(DESCRIPTION OF THE TASK):
Return, word for word, the lines from the line holding "for path, value" through the line holding "scene.view_settings.keyframe_insert(path, frame=frame(t))". Include both end lines and no others.

(INPUT FOR THIS TASK):
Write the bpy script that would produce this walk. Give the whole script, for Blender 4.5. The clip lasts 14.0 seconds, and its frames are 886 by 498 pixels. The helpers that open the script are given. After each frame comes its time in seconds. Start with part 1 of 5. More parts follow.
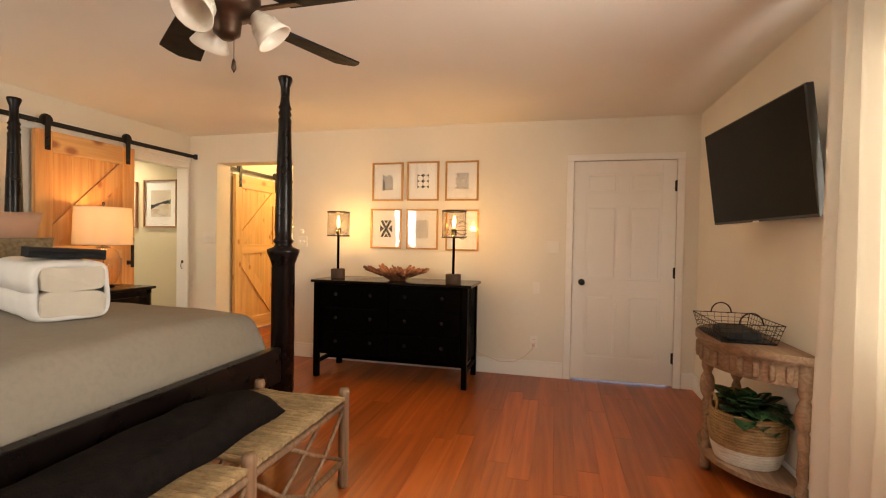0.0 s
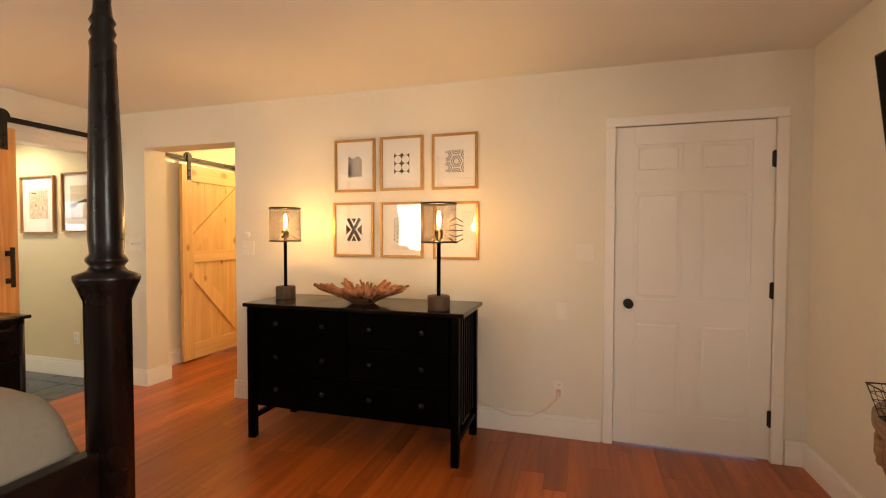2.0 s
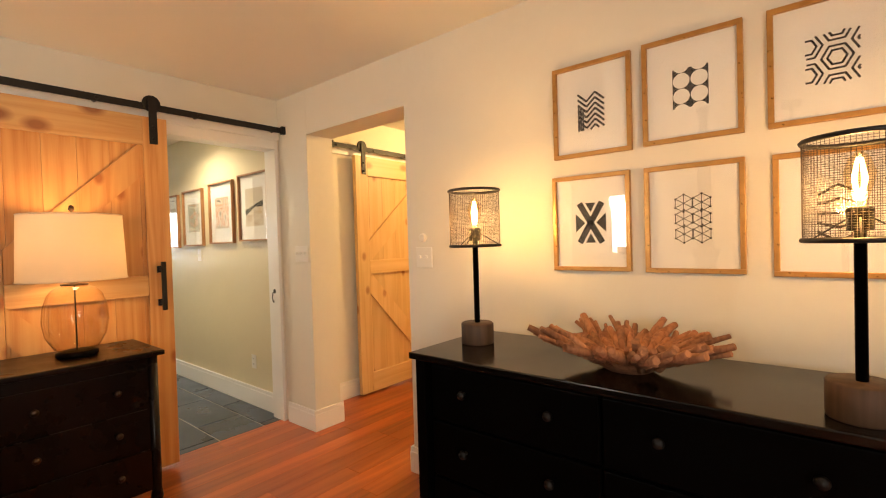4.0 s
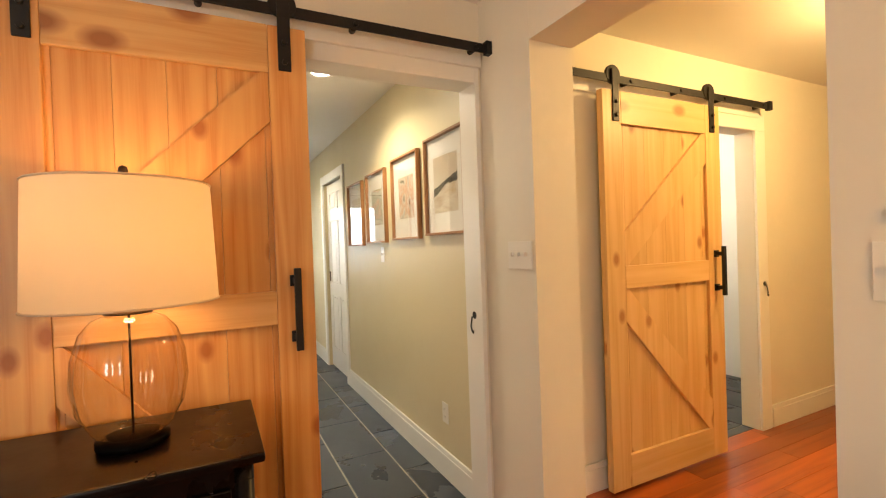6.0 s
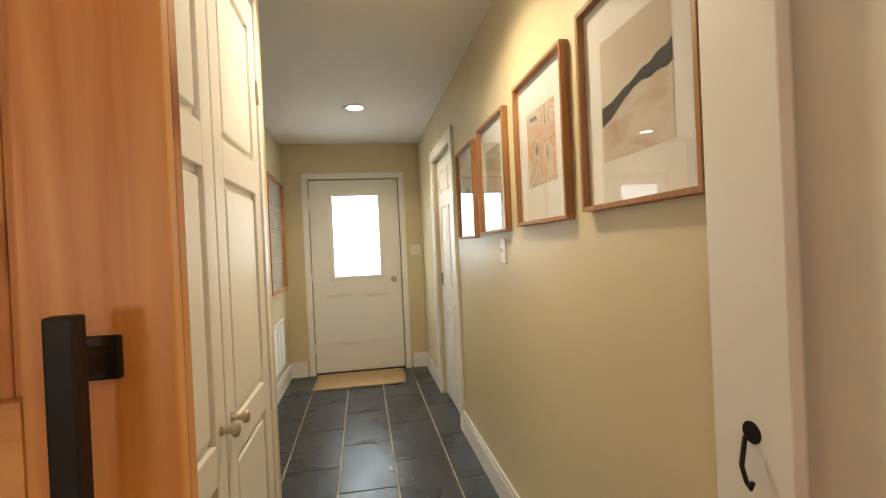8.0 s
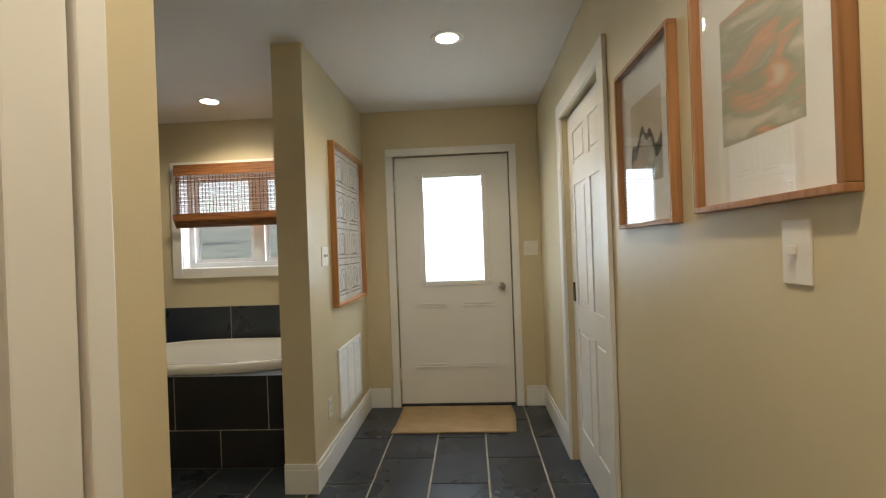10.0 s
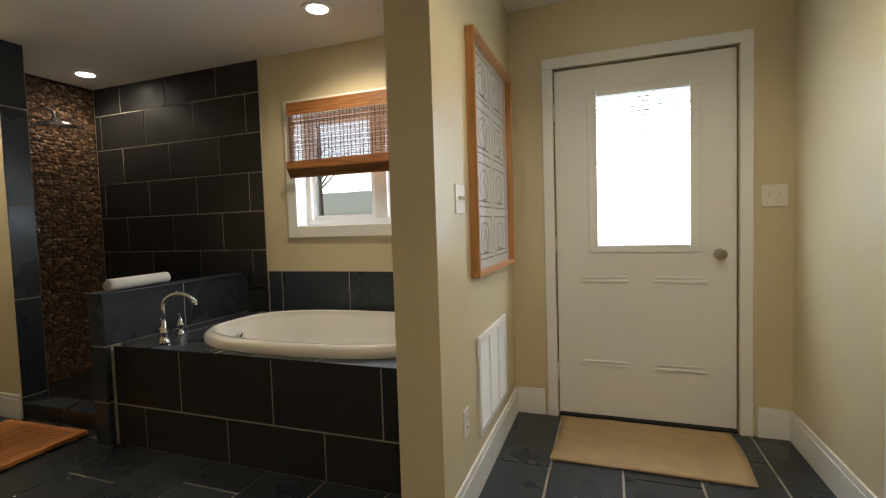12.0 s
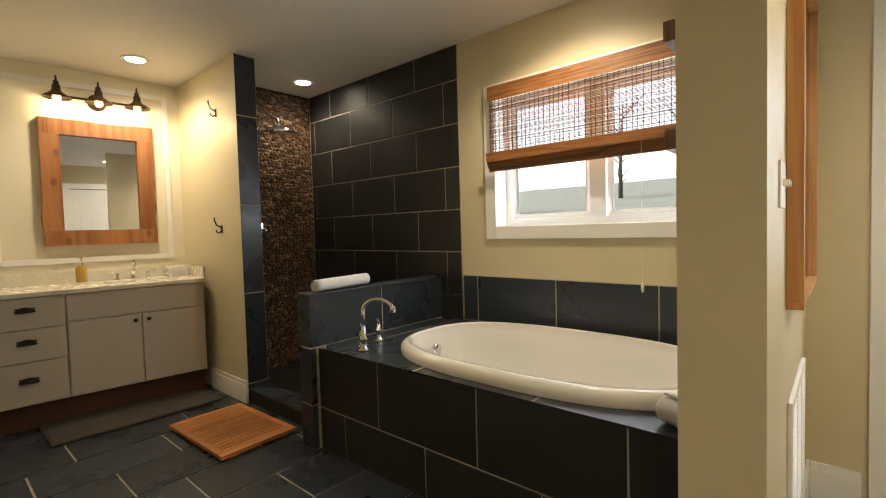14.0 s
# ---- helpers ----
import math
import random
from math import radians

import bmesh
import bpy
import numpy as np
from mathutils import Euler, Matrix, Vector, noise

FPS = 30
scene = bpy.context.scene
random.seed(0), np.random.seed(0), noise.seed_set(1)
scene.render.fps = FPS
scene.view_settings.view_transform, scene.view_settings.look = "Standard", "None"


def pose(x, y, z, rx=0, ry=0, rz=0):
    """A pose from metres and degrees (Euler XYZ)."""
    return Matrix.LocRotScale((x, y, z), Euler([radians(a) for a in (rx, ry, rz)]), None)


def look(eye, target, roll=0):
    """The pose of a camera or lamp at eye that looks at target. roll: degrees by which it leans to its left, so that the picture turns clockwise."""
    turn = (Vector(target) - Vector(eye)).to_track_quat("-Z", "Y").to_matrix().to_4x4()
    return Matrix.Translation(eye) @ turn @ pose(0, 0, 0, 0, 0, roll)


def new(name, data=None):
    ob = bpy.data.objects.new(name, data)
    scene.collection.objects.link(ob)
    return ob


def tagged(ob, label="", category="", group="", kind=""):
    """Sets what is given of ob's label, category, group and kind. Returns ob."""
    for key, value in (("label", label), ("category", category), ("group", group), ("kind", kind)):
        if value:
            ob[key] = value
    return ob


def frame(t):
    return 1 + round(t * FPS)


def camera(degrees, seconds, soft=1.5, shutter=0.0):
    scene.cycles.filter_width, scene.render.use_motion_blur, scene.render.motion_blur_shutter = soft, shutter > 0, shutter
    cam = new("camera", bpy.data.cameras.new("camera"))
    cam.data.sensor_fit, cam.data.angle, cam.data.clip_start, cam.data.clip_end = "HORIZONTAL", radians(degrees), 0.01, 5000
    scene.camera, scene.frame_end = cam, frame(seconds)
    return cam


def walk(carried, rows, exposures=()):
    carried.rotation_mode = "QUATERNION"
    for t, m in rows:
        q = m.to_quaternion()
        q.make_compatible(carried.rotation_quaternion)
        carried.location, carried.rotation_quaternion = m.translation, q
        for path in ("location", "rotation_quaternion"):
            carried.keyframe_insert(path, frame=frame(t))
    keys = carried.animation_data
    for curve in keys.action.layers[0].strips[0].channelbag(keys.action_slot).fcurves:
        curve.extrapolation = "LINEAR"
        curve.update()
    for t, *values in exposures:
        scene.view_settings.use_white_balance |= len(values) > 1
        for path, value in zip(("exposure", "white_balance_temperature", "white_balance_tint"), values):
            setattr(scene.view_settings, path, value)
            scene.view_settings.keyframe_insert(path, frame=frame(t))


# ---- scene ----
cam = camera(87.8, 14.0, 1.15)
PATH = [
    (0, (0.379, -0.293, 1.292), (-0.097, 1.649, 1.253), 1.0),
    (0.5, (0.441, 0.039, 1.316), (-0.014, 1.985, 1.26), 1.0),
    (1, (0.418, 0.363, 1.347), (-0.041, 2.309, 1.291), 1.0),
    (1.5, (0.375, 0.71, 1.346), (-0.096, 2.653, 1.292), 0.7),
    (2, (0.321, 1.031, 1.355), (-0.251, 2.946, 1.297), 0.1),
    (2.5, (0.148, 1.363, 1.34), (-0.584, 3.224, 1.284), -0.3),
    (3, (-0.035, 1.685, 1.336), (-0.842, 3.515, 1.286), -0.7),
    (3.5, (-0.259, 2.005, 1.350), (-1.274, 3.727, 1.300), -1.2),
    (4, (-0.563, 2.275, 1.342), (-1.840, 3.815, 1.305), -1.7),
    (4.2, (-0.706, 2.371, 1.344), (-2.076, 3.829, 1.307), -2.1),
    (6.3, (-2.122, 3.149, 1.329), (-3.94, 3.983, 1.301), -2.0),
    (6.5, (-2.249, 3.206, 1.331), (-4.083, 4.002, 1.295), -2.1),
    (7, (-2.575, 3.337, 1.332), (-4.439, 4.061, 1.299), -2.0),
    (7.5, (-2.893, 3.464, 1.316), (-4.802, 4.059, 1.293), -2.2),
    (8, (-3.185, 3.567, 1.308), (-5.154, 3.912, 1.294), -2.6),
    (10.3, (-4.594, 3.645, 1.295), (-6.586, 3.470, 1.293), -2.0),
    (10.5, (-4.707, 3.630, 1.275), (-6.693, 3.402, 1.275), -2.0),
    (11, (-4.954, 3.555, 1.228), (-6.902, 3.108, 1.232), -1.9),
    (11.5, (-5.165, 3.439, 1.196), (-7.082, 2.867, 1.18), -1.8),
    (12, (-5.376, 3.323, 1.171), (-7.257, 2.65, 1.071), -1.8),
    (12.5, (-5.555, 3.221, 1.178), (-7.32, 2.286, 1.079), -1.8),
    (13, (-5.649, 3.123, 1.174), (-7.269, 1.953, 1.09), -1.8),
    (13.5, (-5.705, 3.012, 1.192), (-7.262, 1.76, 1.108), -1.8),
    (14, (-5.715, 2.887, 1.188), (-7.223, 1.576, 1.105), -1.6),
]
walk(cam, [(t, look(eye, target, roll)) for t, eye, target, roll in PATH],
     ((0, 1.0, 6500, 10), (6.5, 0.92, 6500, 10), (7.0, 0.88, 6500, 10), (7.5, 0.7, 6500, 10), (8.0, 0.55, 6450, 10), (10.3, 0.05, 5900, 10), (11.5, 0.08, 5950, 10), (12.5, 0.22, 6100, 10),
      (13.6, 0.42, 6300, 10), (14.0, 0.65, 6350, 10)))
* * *
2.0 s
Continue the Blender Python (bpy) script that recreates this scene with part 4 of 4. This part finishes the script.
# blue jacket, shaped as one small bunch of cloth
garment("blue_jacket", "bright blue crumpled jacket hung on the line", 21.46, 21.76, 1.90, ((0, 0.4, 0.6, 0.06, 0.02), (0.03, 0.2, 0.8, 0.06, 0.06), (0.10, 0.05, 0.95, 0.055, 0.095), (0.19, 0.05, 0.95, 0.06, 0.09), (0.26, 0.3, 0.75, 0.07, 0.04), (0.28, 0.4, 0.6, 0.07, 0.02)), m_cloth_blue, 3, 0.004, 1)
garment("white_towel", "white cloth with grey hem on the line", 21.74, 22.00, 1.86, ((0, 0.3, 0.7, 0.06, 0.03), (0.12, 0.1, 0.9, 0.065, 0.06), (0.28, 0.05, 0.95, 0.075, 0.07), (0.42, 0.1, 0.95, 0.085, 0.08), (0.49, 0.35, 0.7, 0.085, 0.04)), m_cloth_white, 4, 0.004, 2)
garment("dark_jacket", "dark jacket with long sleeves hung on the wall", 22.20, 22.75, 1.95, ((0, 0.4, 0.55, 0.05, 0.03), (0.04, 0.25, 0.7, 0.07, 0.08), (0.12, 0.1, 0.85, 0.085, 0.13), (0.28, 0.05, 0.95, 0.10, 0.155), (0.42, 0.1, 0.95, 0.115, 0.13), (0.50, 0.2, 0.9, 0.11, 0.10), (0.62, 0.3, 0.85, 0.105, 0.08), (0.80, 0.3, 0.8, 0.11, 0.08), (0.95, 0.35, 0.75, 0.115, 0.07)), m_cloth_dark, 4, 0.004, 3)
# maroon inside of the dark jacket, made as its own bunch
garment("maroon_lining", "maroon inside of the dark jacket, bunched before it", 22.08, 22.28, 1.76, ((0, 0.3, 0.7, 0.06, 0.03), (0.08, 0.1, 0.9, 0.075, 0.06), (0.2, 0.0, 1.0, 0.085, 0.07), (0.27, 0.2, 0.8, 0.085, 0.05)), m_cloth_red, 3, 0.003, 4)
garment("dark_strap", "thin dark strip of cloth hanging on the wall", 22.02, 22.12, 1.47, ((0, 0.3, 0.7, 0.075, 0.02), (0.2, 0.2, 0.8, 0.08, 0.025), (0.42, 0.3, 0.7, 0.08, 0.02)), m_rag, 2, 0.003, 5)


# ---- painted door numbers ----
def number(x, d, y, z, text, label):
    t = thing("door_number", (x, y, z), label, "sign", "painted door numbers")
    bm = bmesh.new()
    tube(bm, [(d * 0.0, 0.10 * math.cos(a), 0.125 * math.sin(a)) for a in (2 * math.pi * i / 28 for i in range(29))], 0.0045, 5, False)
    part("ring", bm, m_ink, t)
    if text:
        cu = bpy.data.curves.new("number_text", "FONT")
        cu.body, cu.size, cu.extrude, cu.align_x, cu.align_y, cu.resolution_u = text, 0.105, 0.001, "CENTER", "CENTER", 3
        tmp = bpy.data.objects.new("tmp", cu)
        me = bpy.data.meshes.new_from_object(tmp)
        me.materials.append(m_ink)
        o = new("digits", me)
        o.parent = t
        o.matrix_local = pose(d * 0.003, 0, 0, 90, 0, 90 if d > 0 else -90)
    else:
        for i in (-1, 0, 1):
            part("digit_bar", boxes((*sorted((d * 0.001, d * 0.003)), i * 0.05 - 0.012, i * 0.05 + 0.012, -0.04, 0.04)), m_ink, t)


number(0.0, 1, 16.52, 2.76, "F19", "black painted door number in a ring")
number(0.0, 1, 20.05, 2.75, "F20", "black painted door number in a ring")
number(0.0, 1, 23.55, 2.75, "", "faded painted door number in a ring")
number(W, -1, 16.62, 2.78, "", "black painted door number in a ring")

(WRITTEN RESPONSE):
        for path, value in zip(("exposure", "white_balance_temperature", "white_balance_tint"), values):
            setattr(scene.view_settings, path, value)
            scene.view_settings.keyframe_insert(path, frame=frame(t))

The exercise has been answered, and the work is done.